◆ The request
Please write the listing below out again exactly, leaving every picture behind.

------------------------------------------------

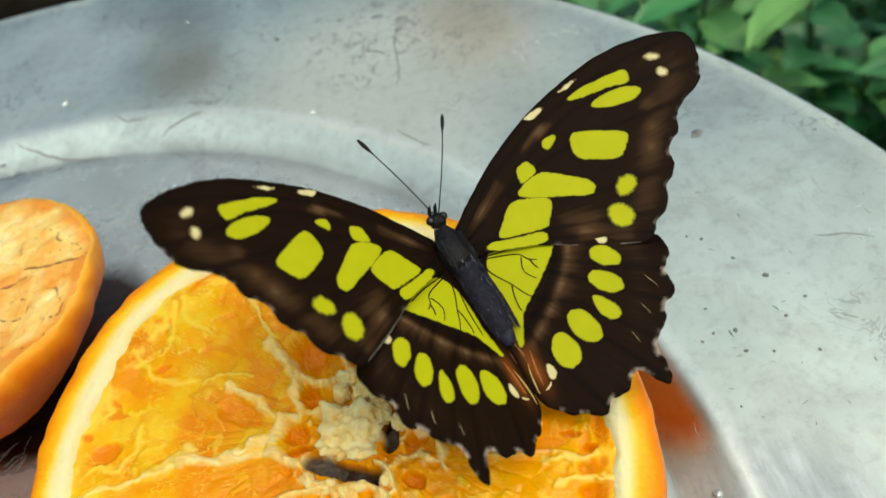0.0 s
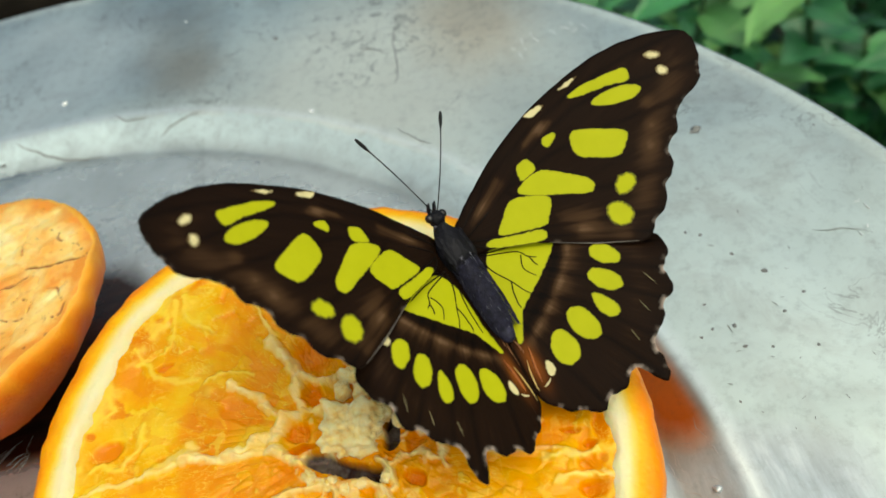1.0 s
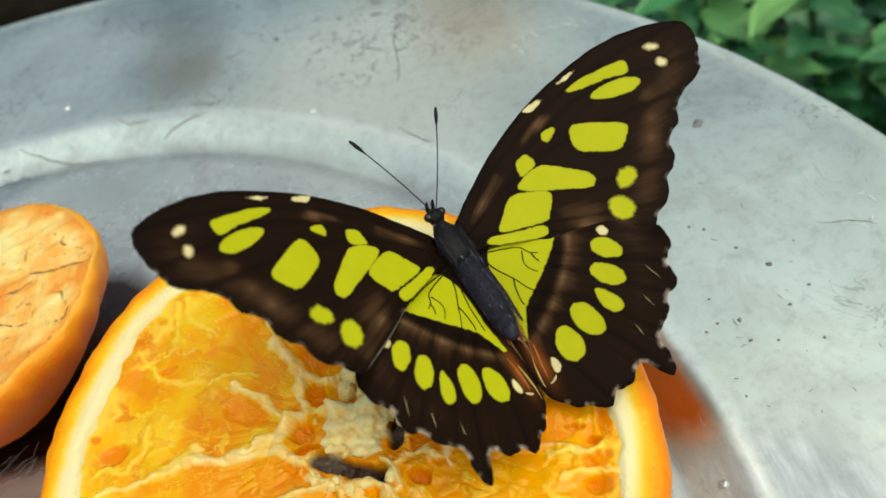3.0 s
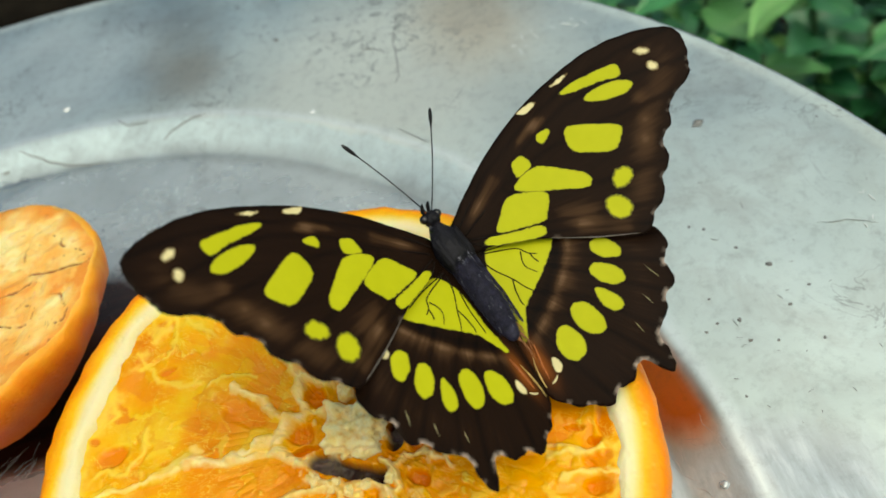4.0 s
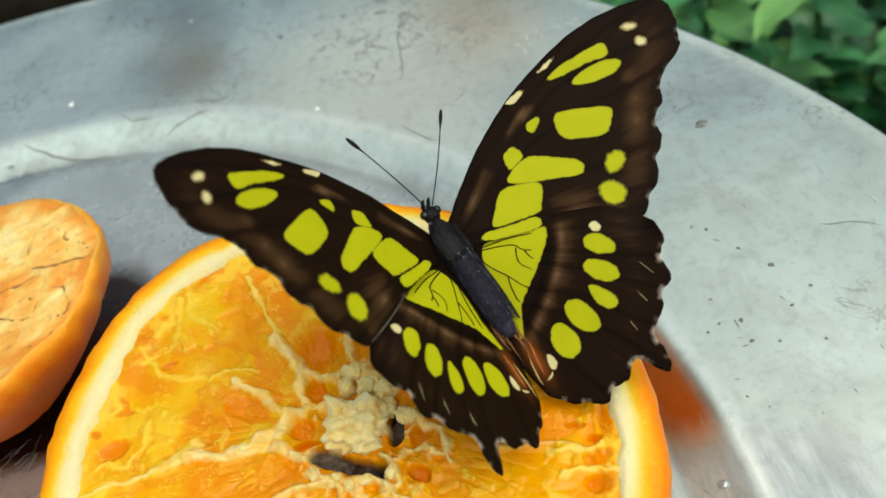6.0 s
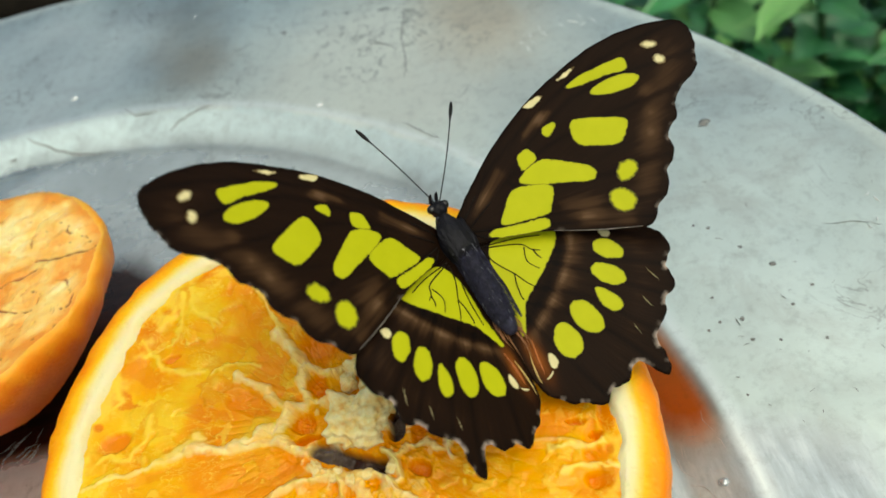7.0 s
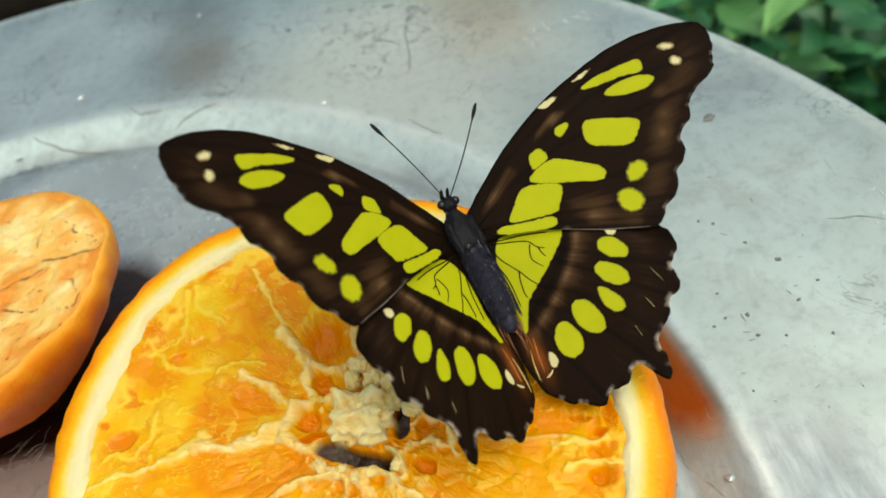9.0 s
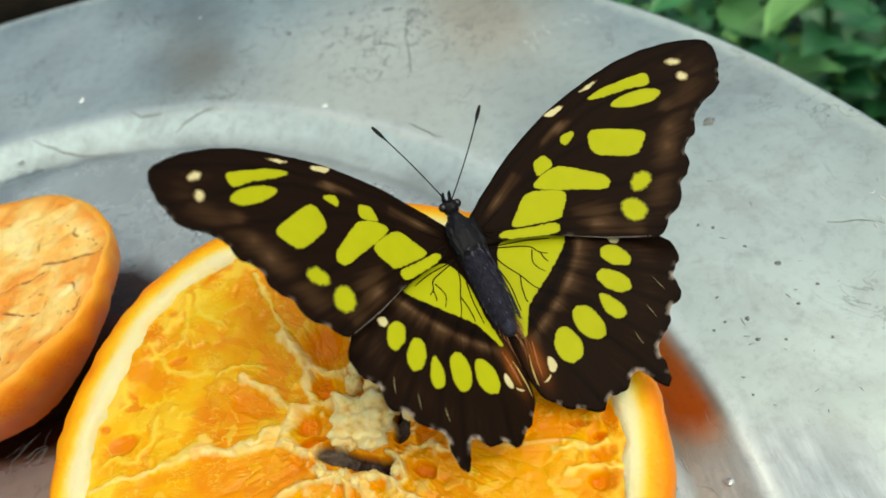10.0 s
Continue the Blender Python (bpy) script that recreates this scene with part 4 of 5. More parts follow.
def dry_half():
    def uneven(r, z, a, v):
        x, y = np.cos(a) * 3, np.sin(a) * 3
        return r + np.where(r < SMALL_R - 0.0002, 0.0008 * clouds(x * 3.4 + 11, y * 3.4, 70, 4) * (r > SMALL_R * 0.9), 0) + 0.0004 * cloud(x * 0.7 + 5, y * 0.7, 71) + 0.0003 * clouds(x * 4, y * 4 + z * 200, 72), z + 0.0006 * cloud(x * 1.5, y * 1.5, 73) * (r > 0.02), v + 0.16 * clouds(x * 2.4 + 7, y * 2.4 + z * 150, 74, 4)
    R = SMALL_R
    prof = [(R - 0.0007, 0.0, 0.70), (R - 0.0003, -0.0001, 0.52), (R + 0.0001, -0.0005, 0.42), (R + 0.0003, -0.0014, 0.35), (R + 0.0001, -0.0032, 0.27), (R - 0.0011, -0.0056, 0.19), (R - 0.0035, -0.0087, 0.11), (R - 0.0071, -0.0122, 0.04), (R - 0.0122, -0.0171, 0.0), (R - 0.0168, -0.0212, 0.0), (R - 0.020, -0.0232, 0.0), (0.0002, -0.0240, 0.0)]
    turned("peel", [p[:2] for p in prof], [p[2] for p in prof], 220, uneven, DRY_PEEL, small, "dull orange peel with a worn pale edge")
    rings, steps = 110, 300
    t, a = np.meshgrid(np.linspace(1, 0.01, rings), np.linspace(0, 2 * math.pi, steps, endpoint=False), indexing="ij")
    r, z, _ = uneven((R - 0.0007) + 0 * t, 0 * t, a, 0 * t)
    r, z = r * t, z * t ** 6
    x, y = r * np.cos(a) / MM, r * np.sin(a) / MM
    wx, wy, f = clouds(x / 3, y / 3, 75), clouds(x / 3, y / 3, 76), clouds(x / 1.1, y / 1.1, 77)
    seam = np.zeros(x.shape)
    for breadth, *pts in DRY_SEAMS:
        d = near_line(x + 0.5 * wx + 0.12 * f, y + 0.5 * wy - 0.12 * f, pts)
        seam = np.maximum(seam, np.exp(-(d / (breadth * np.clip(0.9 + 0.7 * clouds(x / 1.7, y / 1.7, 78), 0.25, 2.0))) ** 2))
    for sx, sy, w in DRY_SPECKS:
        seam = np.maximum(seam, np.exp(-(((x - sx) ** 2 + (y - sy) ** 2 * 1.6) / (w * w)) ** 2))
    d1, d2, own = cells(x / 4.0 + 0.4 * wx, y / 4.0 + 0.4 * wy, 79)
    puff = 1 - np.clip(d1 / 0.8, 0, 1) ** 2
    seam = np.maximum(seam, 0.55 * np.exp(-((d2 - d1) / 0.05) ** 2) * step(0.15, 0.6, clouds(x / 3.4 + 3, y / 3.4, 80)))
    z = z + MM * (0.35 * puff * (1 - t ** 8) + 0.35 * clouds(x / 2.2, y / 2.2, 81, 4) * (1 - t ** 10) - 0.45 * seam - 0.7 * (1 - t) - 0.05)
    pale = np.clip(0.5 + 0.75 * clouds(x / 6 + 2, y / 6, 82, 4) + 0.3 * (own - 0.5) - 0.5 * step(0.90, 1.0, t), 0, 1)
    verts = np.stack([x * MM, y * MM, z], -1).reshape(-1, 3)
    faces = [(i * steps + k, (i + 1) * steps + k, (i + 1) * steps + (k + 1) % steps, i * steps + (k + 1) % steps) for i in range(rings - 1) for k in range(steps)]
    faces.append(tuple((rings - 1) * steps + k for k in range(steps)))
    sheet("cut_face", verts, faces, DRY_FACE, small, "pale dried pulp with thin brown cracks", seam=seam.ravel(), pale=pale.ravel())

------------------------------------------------

◆ Correct result
0.0 s
1.0 s
3.0 s
4.0 s
6.0 s
7.0 s
9.0 s
10.0 s
Continue the Blender Python (bpy) script that recreates this scene with part 4 of 5. More parts follow.
def dry_half():
    def uneven(r, z, a, v):
        x, y = np.cos(a) * 3, np.sin(a) * 3
        return r + np.where(r < SMALL_R - 0.0002, 0.0008 * clouds(x * 3.4 + 11, y * 3.4, 70, 4) * (r > SMALL_R * 0.9), 0) + 0.0004 * cloud(x * 0.7 + 5, y * 0.7, 71) + 0.0003 * clouds(x * 4, y * 4 + z * 200, 72), z + 0.0006 * cloud(x * 1.5, y * 1.5, 73) * (r > 0.02), v + 0.16 * clouds(x * 2.4 + 7, y * 2.4 + z * 150, 74, 4)
    R = SMALL_R
    prof = [(R - 0.0007, 0.0, 0.70), (R - 0.0003, -0.0001, 0.52), (R + 0.0001, -0.0005, 0.42), (R + 0.0003, -0.0014, 0.35), (R + 0.0001, -0.0032, 0.27), (R - 0.0011, -0.0056, 0.19), (R - 0.0035, -0.0087, 0.11), (R - 0.0071, -0.0122, 0.04), (R - 0.0122, -0.0171, 0.0), (R - 0.0168, -0.0212, 0.0), (R - 0.020, -0.0232, 0.0), (0.0002, -0.0240, 0.0)]
    turned("peel", [p[:2] for p in prof], [p[2] for p in prof], 220, uneven, DRY_PEEL, small, "dull orange peel with a worn pale edge")
    rings, steps = 110, 300
    t, a = np.meshgrid(np.linspace(1, 0.01, rings), np.linspace(0, 2 * math.pi, steps, endpoint=False), indexing="ij")
    r, z, _ = uneven((R - 0.0007) + 0 * t, 0 * t, a, 0 * t)
    r, z = r * t, z * t ** 6
    x, y = r * np.cos(a) / MM, r * np.sin(a) / MM
    wx, wy, f = clouds(x / 3, y / 3, 75), clouds(x / 3, y / 3, 76), clouds(x / 1.1, y / 1.1, 77)
    seam = np.zeros(x.shape)
    for breadth, *pts in DRY_SEAMS:
        d = near_line(x + 0.5 * wx + 0.12 * f, y + 0.5 * wy - 0.12 * f, pts)
        seam = np.maximum(seam, np.exp(-(d / (breadth * np.clip(0.9 + 0.7 * clouds(x / 1.7, y / 1.7, 78), 0.25, 2.0))) ** 2))
    for sx, sy, w in DRY_SPECKS:
        seam = np.maximum(seam, np.exp(-(((x - sx) ** 2 + (y - sy) ** 2 * 1.6) / (w * w)) ** 2))
    d1, d2, own = cells(x / 4.0 + 0.4 * wx, y / 4.0 + 0.4 * wy, 79)
    puff = 1 - np.clip(d1 / 0.8, 0, 1) ** 2
    seam = np.maximum(seam, 0.55 * np.exp(-((d2 - d1) / 0.05) ** 2) * step(0.15, 0.6, clouds(x / 3.4 + 3, y / 3.4, 80)))
    z = z + MM * (0.35 * puff * (1 - t ** 8) + 0.35 * clouds(x / 2.2, y / 2.2, 81, 4) * (1 - t ** 10) - 0.45 * seam - 0.7 * (1 - t) - 0.05)
    pale = np.clip(0.5 + 0.75 * clouds(x / 6 + 2, y / 6, 82, 4) + 0.3 * (own - 0.5) - 0.5 * step(0.90, 1.0, t), 0, 1)
    verts = np.stack([x * MM, y * MM, z], -1).reshape(-1, 3)
    faces = [(i * steps + k, (i + 1) * steps + k, (i + 1) * steps + (k + 1) % steps, i * steps + (k + 1) % steps) for i in range(rings - 1) for k in range(steps)]
    faces.append(tuple((rings - 1) * steps + k for k in range(steps)))
    sheet("cut_face", verts, faces, DRY_FACE, small, "pale dried pulp with thin brown cracks", seam=seam.ravel(), pale=pale.ravel())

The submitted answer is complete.